Make sure that a check-out option is readily available for your walk-in clients so you can reduce shopping cart abandonment rate.
#6 Provide a variety of payment options to reduce shopping cart abandonment
Customize your payment options to include the easiest methods for your customers. All major credit cards and online bank accounts such as Paypal are vital. A good number of debit card users may also be among your shoppers, so make their shopping experience as painless as possible. Other unconventional online payment methods like payments via bank outlets, or bitcoin, may also be widely acceptable depending on the location of your target demographic. Giving customers a variety of supported payment methods will greatly reduce shopping cart abandonment. Don’t lose customers because they don’t have a way to pay you.
#7 Make trust signals visible throughout the entire procedure
This is the most vital feature for every online retailer.
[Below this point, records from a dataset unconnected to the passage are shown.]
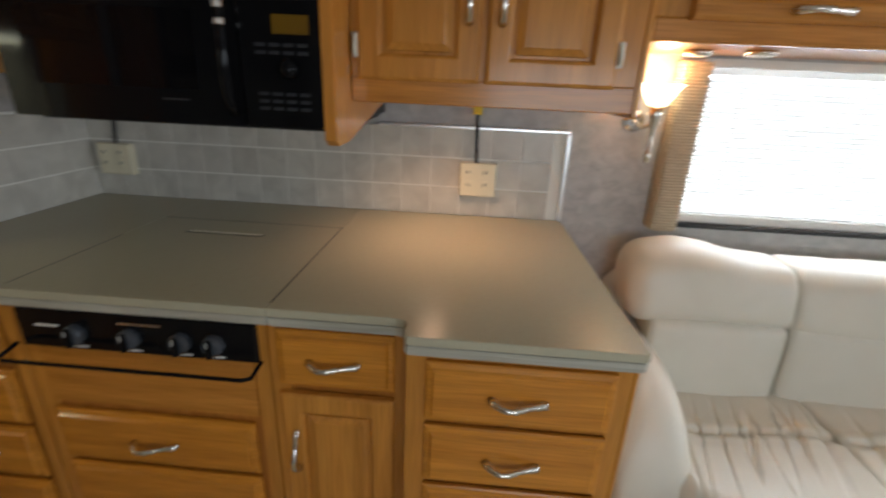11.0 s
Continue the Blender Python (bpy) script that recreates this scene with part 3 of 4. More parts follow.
cover = thing("cooktop_cover", (1.25, 0.55, 0.93), "olive flush cooktop lid with a grip slot", "cooktop cover")
part("lid", box(0.972, 1.5382, 0.2440, 0.8500, 0.930, CT, 0.0010), COUNTER, cover)
part("slot", box(1.404, 1.420, 0.452, 0.690, CT - 0.001, CT + 0.0012, 0), BLACK_MATTE, cover, "dark recessed grip slot")
part("slot_lip", box(1.411, 1.418, 0.456, 0.686, CT, CT + 0.0028, 0.001), IVORY, cover, "pale lip of the grip slot")
part("joint", joined_boxes([(1.0, 1.5385, 0.2415, 0.2455, 0.94, CT + 0.0002), (1.0, 1.35, 0.8489, 0.8517, 0.94, CT + 0.0002), (1.5372, 1.5400, 0.2445, 0.8495, 0.94, CT + 0.0003)]), BLACK_MATTE, cover, "dark joint")

BX = 1.002


def base_unit(name, y0, y1, label, x=BX, z1=0.902):
    t = thing(name, (1.4, (y0 + y1) / 2, 0.01), label, "cabinet", "galley base units")
    part("body", box(x + 0.006, 1.78, y0, y1, 0.125, z1, 0.001), OAK_PLY, t)
    part("toe_kick", box(x + 0.05, 1.78, y0, y1, 0.0105, 0.1245, 0), OAK_SHADE, t, "recessed toe kick")
    part("stile", box(x, x + 0.02, y1 - 0.045, y1, 0.120, z1, 0.001), OAK["z"], t)
    part("stile", box(x, x + 0.02, y0, y0 + 0.035, 0.120, z1, 0.001), OAK["z"], t)
    part("top_rail", box(x, x + 0.02, y0 + 0.0355, y1 - 0.0455, 0.885, z1, 0.001), OAK["y"], t)
    part("bottom_rail", box(x, x + 0.02, y0 + 0.0355, y1 - 0.0455, 0.120, 0.195, 0.001), OAK["y"], t)
    return t


def drawer(t, y0, y1, z0, z1, x=BX, grain="y"):
    """A drawer front towards -x, with its pull along the front."""
    return cabinet_door(t, (x, y1, z0), -Y, Zv, -X, y1 - y0, z1 - z0, ((y1 - y0) / 2, (z1 - z0) / 2), -Y, grain=grain, plain=True)


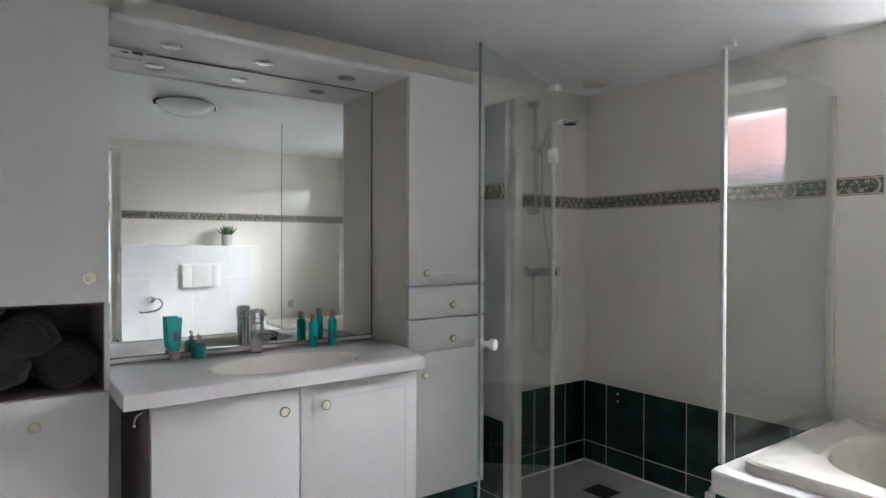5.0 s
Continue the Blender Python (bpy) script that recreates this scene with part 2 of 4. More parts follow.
M_BORDER = border_material()
M_BORDER_PALE = material("pale_relief_glaze", (0.66, 0.58, 0.51), 0.14, colour2=(0.58, 0.50, 0.43), scale=60, fine=0.1)
M_BORDER_LINE = material("brown_glaze_line", (0.21, 0.11, 0.085), 0.22, colour2=(0.16, 0.08, 0.06), scale=40)
M_BORDER_LEAF = material("dark_leaf_glaze", (0.08, 0.125, 0.09), 0.05, colour2=(0.20, 0.24, 0.175), scale=110, fine=0.2)
M_PANE = pane_material()


# ---- building blocks ----
def finish(name, bm, mats, parent=None, label="", smooth=35):
    me = bpy.data.meshes.new(name)
    bmesh.ops.recalc_face_normals(bm, faces=bm.faces)
    bm.to_mesh(me)
    bm.free()
    for m in (mats if isinstance(mats, (list, tuple)) else [mats]):
        me.materials.append(m)
    if smooth:
        me.shade_smooth()
        me.set_sharp_from_angle(angle=radians(smooth))
    ob = new(name, me)
    if parent is not None:
        ob.parent = parent
        if parent.type == "EMPTY":
            ob.matrix_parent_inverse = Matrix.Translation(-Vector(parent["base"]))
    if label:
        ob["label"] = label
    return ob


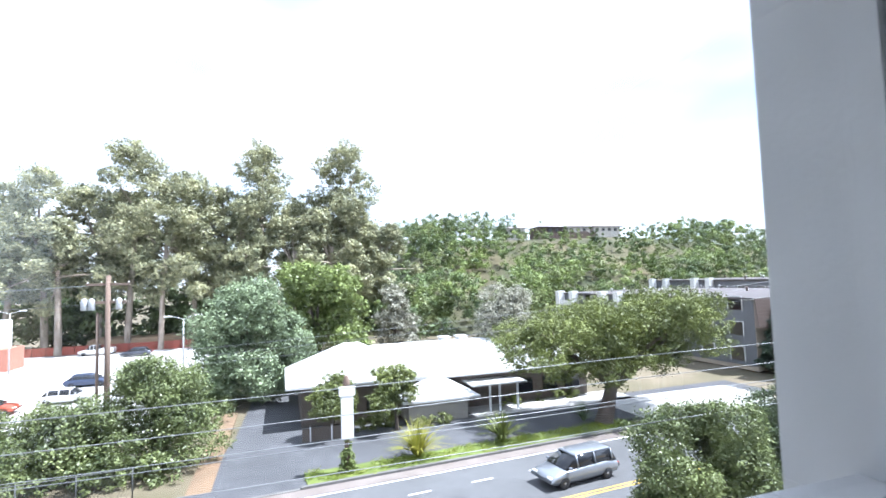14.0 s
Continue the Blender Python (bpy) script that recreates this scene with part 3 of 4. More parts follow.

Gaining your customers’ trust is much harder online. Start with taking steps to ensure the safety of your website from hackers. Inform them of the security measures you have taken to ensure that your online store is safe. This makes them feel more at ease in keying their credit card information. There are plenty of security methods to start with. Learn about internet certificate authorities like Thawte. Making that “padlock” sign visible indicates the importance you place on online security and protecting your customers from fraud.
True, shopping cart abandonment is one of the most frustrating obstacles for online sellers. It is heart-breaking to see people leaving your website without buying anything. But do not let those numbers scare you. Just a few tweaks to your interface will help you convert shopping cart abandoning visitors greatly.